So… I’m insane. I want to build Linux from scratch - entirely - because I wonder if the ILP32 ABI on ARM is worth some performance. I think it is. And this has been done, but not recently.
If you’re familiar with the x32 ABI, skip the next section.
Typically, OSes are built either for a 32-bit or 64-bit environment. In a 32-bit environment, registers are 32-bit, memory addresses are 32-bit, pointers are 32-bit, etc. In a 64-bit environment, all of those are 64-bit.
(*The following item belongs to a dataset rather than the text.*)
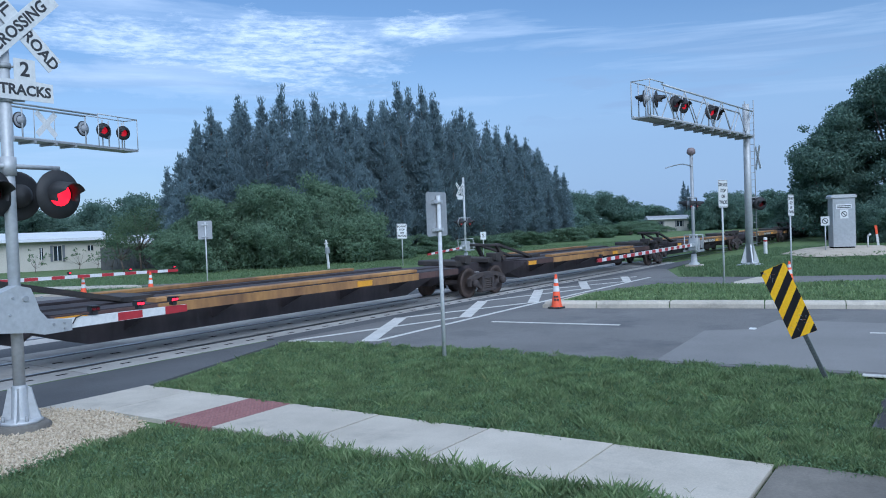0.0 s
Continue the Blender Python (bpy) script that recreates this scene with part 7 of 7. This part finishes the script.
# ---- grass, gravel ----
def inside(poly, x, y):
    ok = np.zeros(len(x), bool)
    j = len(poly) - 1
    for i in range(len(poly)):
        (xi, yi), (xj, yj) = poly[i], poly[j]
        c = ((yi > y) != (yj > y)) & (x < (xj - xi) * (y - yi) / (yj - yi + 1e-12) + xi)
        ok ^= c
        j = i
    return ok


def turf(name, poly, count, h, m, label, seed, z=-0.05, near=(0, 0), wob=0.12, width=0.006, rise=None):
    q = np.random.default_rng(seed)
    P = np.array(poly)
    lo, hi = P.min(0) - wob, P.max(0) + wob
    xy = np.empty((0, 2))
    while len(xy) < count:
        c = q.uniform(lo, hi, (count * 3, 2))
        # denser near the eye
        d = np.hypot(c[:, 0], c[:, 1])
        keep = q.random(len(c)) < np.clip((6.0 / d) ** 1.3, 0, 1)
        w = c + wob * np.stack([np.sin(c[:, 1] * 5.1) + np.sin(c[:, 1] * 13.7 + 1), np.sin(c[:, 0] * 4.7) + np.sin(c[:, 0] * 12.1)], 1) * 0.5 + q.normal(scale=wob * 0.35, size=c.shape)
        xy = np.concatenate([xy, c[keep & inside(poly, w[:, 0], w[:, 1])]])
    xy = xy[:count]
    n = count
    patch = np.full(n, 0.95)
    for k in range(10):      # tufts of no set direction
        a, f = q.uniform(0, 6.28), q.uniform(0.8, 16.0)
        patch += 0.115 * np.sin(f * (xy[:, 0] * math.cos(a) + xy[:, 1] * math.sin(a)) + q.uniform(0, 6.28))
    hh = h * q.uniform(0.45, 1.25, n) * np.clip(patch, 0.4, 1.5)
    far = np.clip(np.hypot(xy[:, 0], xy[:, 1]) / 7, 1, 3)
    a = q.uniform(0, 2 * np.pi, n)
    lean = q.normal(scale=0.36, size=(n, 2)) * hh[:, None]
    b = np.stack([xy[:, 0], xy[:, 1], rise(xy[:, 0], xy[:, 1]) if rise else np.full(n, z)], 1)
    w = np.stack([np.cos(a), np.sin(a), np.zeros(n)], 1) * (width * far * q.uniform(0.6, 1.4, n))[:, None]
    mid = b + np.stack([lean[:, 0] * 0.35, lean[:, 1] * 0.35, hh * 0.6], 1)
    tip = b + np.stack([lean[:, 0], lean[:, 1], hh], 1)
    v = np.stack([b - w, b + w, mid + w * 0.8, tip], 1).reshape(-1, 3)
    return tagged(new(name, soup(name, v, 4, m)), label, "grass", kind="stuff")


verge = [(7.47, -6), (7.47, 1.5), (7.42, 6), (7.45, 10.2), (9.5, 10.85), (11.8, 11.6), (12.0, 9.9), (12.3, 8.0), (12.25, 6.2), (12.05, 4.6), (12.3, 2.9), (12.15, 1.5), (11.7, 0.9), (11.6, -6), (10.75, -6), (10.75, 0.85), (9.1, 0.85), (9.0, -6)]
near_lawn = [(2.0, -6), (6.02, -6), (6.05, 2.4), (6.05, 6.3), (6.02, 7.6), (5.95, 8.2), (3.9, 7.9), (0, 8.2), (-2, 8), (1.0, 0)]
turf("grass_verge", verge, 300000, 0.082, grass_leaf, "thick mown green grass on the verge", 3, width=0.003)
turf("grass_verge_weeds", verge, 50000, 0.055, grass_dark, "darker broad-bladed weeds in the verge", 4, width=0.008)
turf("grass_lawn", near_lawn, 300000, 0.078, grass_leaf, "lush green grass beside the pavement", 5, width=0.003)
turf("grass_lawn_weeds", near_lawn, 60000, 0.06, grass_dark, "darker broad-bladed weeds in the lawn", 6, width=0.008)
turf("grass_straw", verge, 3500, 0.085, straw, "scattered dry straw-coloured blades in the verge", 11, width=0.003)


def weeds(name, poly, clumps, per, size, leaf, label, seed):
    """Clumps of small broad leaves that stand a hand's width over the ground."""
    q = np.random.default_rng(seed)
    P = np.array(poly)
    c = q.uniform(P.min(0), P.max(0), (clumps * 6, 2))
    c = c[inside(poly, c[:, 0], c[:, 1])]
    thick = 0.5 + 0.5 * np.sin(c[:, 0] * 1.9 + 1.3 * np.sin(c[:, 1] * 1.1)) * np.sin(c[:, 1] * 1.6 + 0.7)
    c = c[q.random(len(c)) < np.clip(thick * 1.6 - 0.2, 0.08, 1)][:clumps]
    n = len(c) * per
    r = size * q.uniform(0.5, 1.2, len(c))
    d = q.normal(size=(n, 2)) * np.repeat(r, per)[:, None] * 0.7
    z = -0.03 + np.repeat(r, per) * q.uniform(0.2, 1.0, n) * 0.75
    pts = np.concatenate([np.repeat(c, per, 0) + d, z[:, None]], 1)
    nn = unit(np.concatenate([d * 4, np.full((n, 1), 0.7)], 1) + 0.45 * q.normal(size=(n, 3)))
    return tagged(new(name, soup(name, leaves(q, pts, nn, leaf, leaf * 0.5), 4, weed_leaf)), label, "grass", kind="stuff")


weeds("weeds_lawn", near_lawn, 1500, 34, 0.11, 0.034, "low broad-leaved weeds in the lawn", 21)
weeds("weeds_verge", verge, 1100, 26, 0.10, 0.034, "low broad-leaved weeds in the verge", 22)
weeds("weeds_edge", [(7.44, -2.0), (7.44, 8.5), (7.75, 8.5), (7.85, -2.0)], 330, 24, 0.10, 0.03, "dark broad-leaved weeds along the pavement edge", 23)
turf("grass_edge", [(5.78, -3.0), (6.14, -3.0), (6.14, 6.6), (5.78, 6.9)], 9000, 0.115, grass_leaf, "long grass hanging over the pavement edge", 24, width=0.0035, wob=0.06)
# seed stalks of crabgrass at the pavement edge
q = np.random.default_rng(25)
for x, y in zip(q.uniform(5.75, 6.0, 9), q.uniform(0.9, 6.4, 9)):
    hgt, lean = q.uniform(0.18, 0.30), q.uniform(-0.1, 0.1)
    st_ = Mesh().tube((0, 0, 0), (lean, 0.3 * lean, hgt), 0.0016, 0.001, 4)
    for a in q.uniform(0, 6.28, 3):
        st_.tube((lean, 0.3 * lean, hgt), (lean + 0.05 * math.cos(a), 0.3 * lean + 0.05 * math.sin(a), hgt + 0.035), 0.0016, 0.001, 4)
    tagged(part("grass_stalk", st_, straw, None, "", (x, y, -0.05)), "thin crabgrass seed stalk at the pavement edge", "grass stalk", "grass stalks")
lawn_median = [(19.62, 9.1), (19.85, 8.0), (20.3, 6.2), (20.75, 4.0), (21.3, 0.5), (22.2, -25), (30.6, -25), (28.7, 1.3), (26.4, 5.3), (26.0, 8.6), (22.5, 9.3)]
turf("grass_median", lawn_median, 36000, 0.09, grass_leaf, "mown green grass on the median", 7, z=0.08, width=0.008, wob=0.05)
turf("grass_bank", [(31.6, -6), (32.4, 2), (31.2, 6.5), (31.2, 9.2), (37.0, 11.0), (60, 11.2), (70, -6)], 80000, 0.12, grass_dark, "rough grass along the far carriageway", 8, width=0.012, rise=lambda x, y: np.interp(np.hypot((x - 44) / 6.0, (y - 4.6) / 4.4), [0, 0.45, 0.75, 1], [0.20, 0.36, 0.22, -0.05]))
turf("grass_far", [(9, 34.2), (30, 32.4), (45, 29), (80, 24), (110, 26), (70, 42), (40, 44), (20, 56), (5, 50)], 60000, 0.085, grass_dark, "mown grass beyond the tracks", 9, width=0.012)
polygon_slab("far_path", [(13.2, 54.0), (22.0, 38.9), (24.0, 34.2), (23.4, 32.9), (20.0, 37.2), (11.2, 52.6)], -0.1, 0.03, concrete, "pale concrete path across the grass", "path")
polygon_slab("median_soil", [tuple(p) for p in island], -0.1, 0.10, grass_soil, "grass covered soil of the median", "ground")
# verge soil just under the pavement's level
polygon_slab("verge_soil", verge, -0.1, -0.03, grass_soil, "soil of the verge", "ground")

q = np.random.default_rng(11)
gp = [(3.4, 7.7), (4.9, 8.0), (5.8, 8.2), (6.0, 9.3), (5.75, 10.35), (3.0, 10.4), (2.6, 8.5)]
polygon_slab("gravel_bed", gp, -0.1, 0.0, lime_gravel, "pale limestone gravel bed round the gate mast", "gravel")
c = q.uniform((2.6, 7.6), (6.15, 10.5), (30000, 2))
c = c[inside(gp, c[:, 0] + q.normal(scale=0.06, size=len(c)), c[:, 1] + q.normal(scale=0.06, size=len(c)))][:17000]
oct_v = np.array([(1, 0, 0), (0, 1, 0), (-1, 0, 0), (0, -1, 0), (0, 0, 1), (0, 0, -1)], float)
oct_f = [(0, 1, 4), (1, 2, 4), (2, 3, 4), (3, 0, 4)]
rad = q.uniform(0.007, 0.022, (len(c), 1, 1)) * q.uniform(0.6, 1.3, (len(c), 6, 3))
ang = q.uniform(0, 6.28, len(c))
rot_ = np.stack([np.stack([np.cos(ang), -np.sin(ang)], 1), np.stack([np.sin(ang), np.cos(ang)], 1)], 1)
vv = oct_v[None] * rad
vv[:, :, :2] = np.einsum("nij,nkj->nki", rot_, vv[:, :, :2])
vv += np.concatenate([c, q.uniform(0.0, 0.025, (len(c), 1))], 1)[:, None, :]
tri = np.concatenate([vv[:, f, :] for f in oct_f], 1).reshape(-1, 3)
tagged(new("gravel_stones", soup("gravel_stones", tri, 3, lime_gravel)), "loose pale limestone gravel stones", "gravel", kind="stuff")


# ---- the train runs ----
def motions():
    for ob, s, *rest in MOVERS:
        z, y = (rest + [0.0, 0.0])[:2]
        walk(ob, [(t, pose(s - SPEED * t, TRACK_Y, 0, CANT) @ pose(0, y, z)) for t in (0, 4, 8, 12, 16, 20, 24, 28, 32)])


motions()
BUT: That means your pointers are now double the size - even if you’re not using that much memory in a process.
The x32/ILP32 ABIs are a 64-bit operating mode (so you get the increased register count, 64-bit only extensions, bigger math, typically an improved ISA) - BUT, they use 32-bit memory addresses and pointers. So your process only has up to 4GB of virtual address space, but if you use a lot of pointers (which many modern things like browsers do), you literally double your data density in your caches. It’s a thing, and it’s a thing worth quite a bit of performance in some workloads.
Given my hobby of gutless wonder ARM systems, this might be worth some useful performance gains. I’ve seen claims of 20% on ARM, which, given the itty bitty little caches, seems plausible.
Just, there’s no process to do this. And I’m not even sure what will break.
So, I’m considering a Gentoo build on ARM, just to see if I can do it. I may experiment on qemu first just for sanity reasons, but… any advice here other than “Go for it and document it?”